Saturday, April 14, 2012

The Bully-Side

One of my favorite authors is Stephen King.  Laugh and tease all you want, but I think he tells a story better than any writer I've come across.  Despite writing the most extreme, unimaginably weird circumstances, he can do it in a way that almost makes it seem realistic.

Fellow King fans know that there are certain themes that repeat in his novels, one of which is the passive acceptance of violence by the community, most prominently featured in the tome "IT".  As scary as a child-killer clown may be, the haunting passivity of the small town of Derry ends up being the lasting impression of the book.

Unfortunately, Howard County news boils down to one story this weekend: the suicide of 15-year-old Grace McComas, our attempts to honor her...and find a way to "fix this."  Grace was a victim of cyber-bullying.  Grace, who heart-breakingly wrote in her journal that "her hope for the new year was to 'find happiness and forgive those who had hurt her.'"

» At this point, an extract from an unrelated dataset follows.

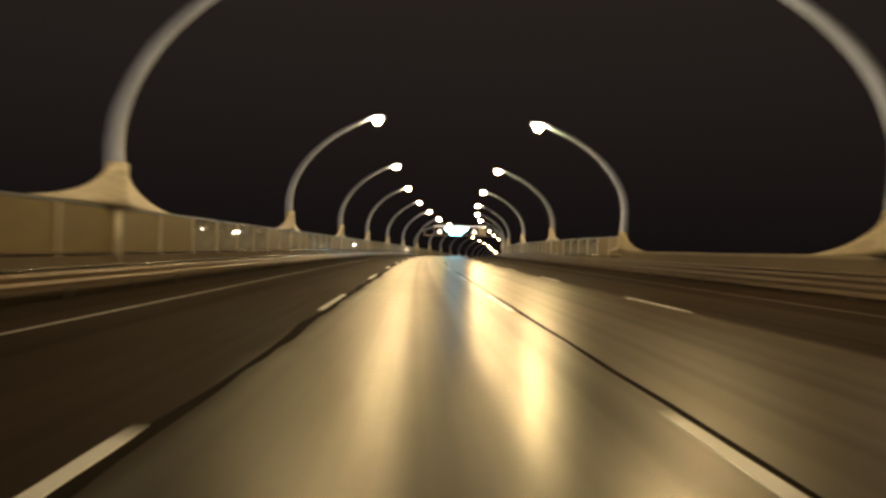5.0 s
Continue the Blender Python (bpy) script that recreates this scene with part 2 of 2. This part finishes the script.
def part(name, bm, material, parent, label=""):
    ob = thing(name, bm, material, label)
    ob.parent = parent
    return ob


def again(name, ob, parent, m):
    """Another object on the same mesh."""
    o = new(name, ob.data)
    o.parent = parent
    o.matrix_basis = m
    return o


def shade(bm, on=True):
    for f in bm.faces:
        f.smooth = on
    return bm


def box(bm, x0, x1, y0, y1, z0, z1, bevel=0.0):
    r = bmesh.ops.create_cube(bm, size=1.0)
    for v in r["verts"]:
        v.co = Vector((x0 + (v.co.x + 0.5) * (x1 - x0), y0 + (v.co.y + 0.5) * (y1 - y0), z0 + (v.co.z + 0.5) * (z1 - z0)))
    if bevel:
        es = list({e for v in r["verts"] for e in v.link_edges})
        bmesh.ops.bevel(bm, geom=es, offset=bevel, segments=2, affect="EDGES")
    return bm


def sweep(profile, s0, s1, gap=3.0, closed=True, bm=None):
    """A section (x, z) drawn along the road, with metres in the UV map."""
    bm = bm or bmesh.new()
    uv = bm.loops.layers.uv.verify()
    n = max(1, int(round((s1 - s0) / gap)))
    rings = []
    dist = [0.0]
    for a, b in zip(profile, profile[1:]):
        dist.append(dist[-1] + math.hypot(b[0] - a[0], b[1] - a[1]))
    for i in range(n + 1):
        s = s0 + (s1 - s0) * i / n
        rings.append((s, [bm.verts.new(at(s, x, z)) for x, z in profile]))
    k = len(profile)
    for (sa, ra), (sb, rb) in zip(rings, rings[1:]):
        for j in range(k if closed else k - 1):
            l = (j + 1) % k
            f = bm.faces.new((ra[j], ra[l], rb[l], rb[j]))
            for loop, (q, s) in zip(f.loops, ((j, sa), (l, sa), (l, sb), (j, sb))):
                loop[uv].uv = (profile[q][0], s)
    if closed:
        bm.faces.new(rings[0][1][::-1])
        bm.faces.new(rings[-1][1])
    bmesh.ops.recalc_face_normals(bm, faces=bm.faces) if closed else None
    return bm


def tube(points, radii, sides=14, bm=None, squash=1.0):
    """A tapered tube along points; capped."""
    bm = bm or bmesh.new()
    rings = []
    for i, p in enumerate(points):
        p = Vector(p)
        d = (Vector(points[min(i + 1, len(points) - 1)]) - Vector(points[max(i - 1, 0)])).normalized()
        a = d.cross(Vector((0, 1, 0)))
        a = a.normalized() if a.length > 1e-4 else Vector((1, 0, 0))
        b = d.cross(a).normalized()
        rings.append([bm.verts.new(p + radii[i] * (a * math.cos(q) + b * math.sin(q) * squash)) for q in (2 * math.pi * j / sides for j in range(sides))])
    for ra, rb in zip(rings, rings[1:]):
        for j in range(sides):
            bm.faces.new((ra[j], ra[(j + 1) % sides], rb[(j + 1) % sides], rb[j]))
    bm.faces.new(rings[0])
    bm.faces.new(rings[-1][::-1])
    bmesh.ops.recalc_face_normals(bm, faces=bm.faces)
    return shade(bm)


def smooth_path(pts, n=6):
    out = []
    for i in range(len(pts) - 1):
        p0, p1, p2, p3 = (pts[max(0, min(len(pts) - 1, j))] for j in (i - 1, i, i + 1, i + 2))
        for k in range(n):
            u = k / n
            out.append(tuple(0.5 * (2 * b + (c - a) * u + (2 * a - 5 * b + 4 * c - d) * u * u + (3 * b - a - 3 * c + d) * u ** 3) for a, b, c, d in zip(p0, p1, p2, p3)))
    out.append(pts[-1])
    return out


# ---- the motorway ----
MAST_L, MAST_R = -9.19, 14.02      # the two rows of masts, across the road
PITCH = 25.41                      # from mast to mast
FIRST_L, FIRST_R = 40.11, 38.57
STRAY = {0: 0.38, 1: 0.09, 2: -0.29, 3: 0.08, 4: 0.34, 5: -0.14, 6: -0.28, 7: -0.19, 8: -0.81, 9: 0.72, 10: 0.19, 11: -0.22, 12: 0.09}   # mast pairs off the even pitch
EDGE_L, LINE_A, LINE_B, LINE_C, EDGE_R = -5.59, -1.94, 1.93, 5.81, 9.75
JOG, SHIFT = 190.0, 0.25           # from here on the line beside the middle lane lies further out
BAY = PITCH / 8
END = 660.0
TALL_R = FIRST_R + 6 * PITCH       # from here on the right side has the high barrier too

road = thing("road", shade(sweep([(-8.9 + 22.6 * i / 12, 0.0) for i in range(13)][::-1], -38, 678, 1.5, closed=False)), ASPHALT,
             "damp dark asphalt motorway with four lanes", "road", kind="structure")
thing("bridge_deck", sweep([(-9.6, -0.02), (14.45, -0.02), (14.45, -6.2), (-9.6, -6.2)], -38, 678, 6.0), CONCRETE, "plain concrete embankment carrying the motorway", "embankment", kind="structure")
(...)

I would strongly encourage all of you to read "Goofy" by local author Rafael Alvarez.  Sometimes I feel that bullying is enabled by the "otherness" that we allow ourselves when we talk about bullies.  Mr. Alvarez owns his bully-side and expresses the most true punishment for engaging in such emotional violence -- lasting regret.

There will be bullies with lasting regret at Glenelg High School, more deep and punitive than we can imagine.  But the bullies that our schools, institutions, and celebrities address will be "others."  Some nameless, faceless villain that should be washed out.  A trial that has been conducted without conviction since we were born.

We all have our bully-side.  Even your kids.  You may be sitting in a room with a bully right now.  They could be eating cereal, watching TV, or reading a book.  The most dangerous fiction is that bullies are innately evil "things" wearing evil clothes with evil hair-cuts.  That's wrong.  Bullies buy Mother's Day gifts, volunteer at soup kitchens, and smile on their way to school.  We love our bullies and ignore their bully-side.  The choice is to allow them their lasting regret later, or somehow communicate it to them now.

Read Grace's story to your kids.  Think about your bully-side.  What would you say to yourself ten, twenty, thirty years ago? 

"You don't need to tell me if you're being mean to other kids at school and I don't want to know.  I do want you to know that if you are, you are killing someone else's child, and it will live with you for the rest of your life."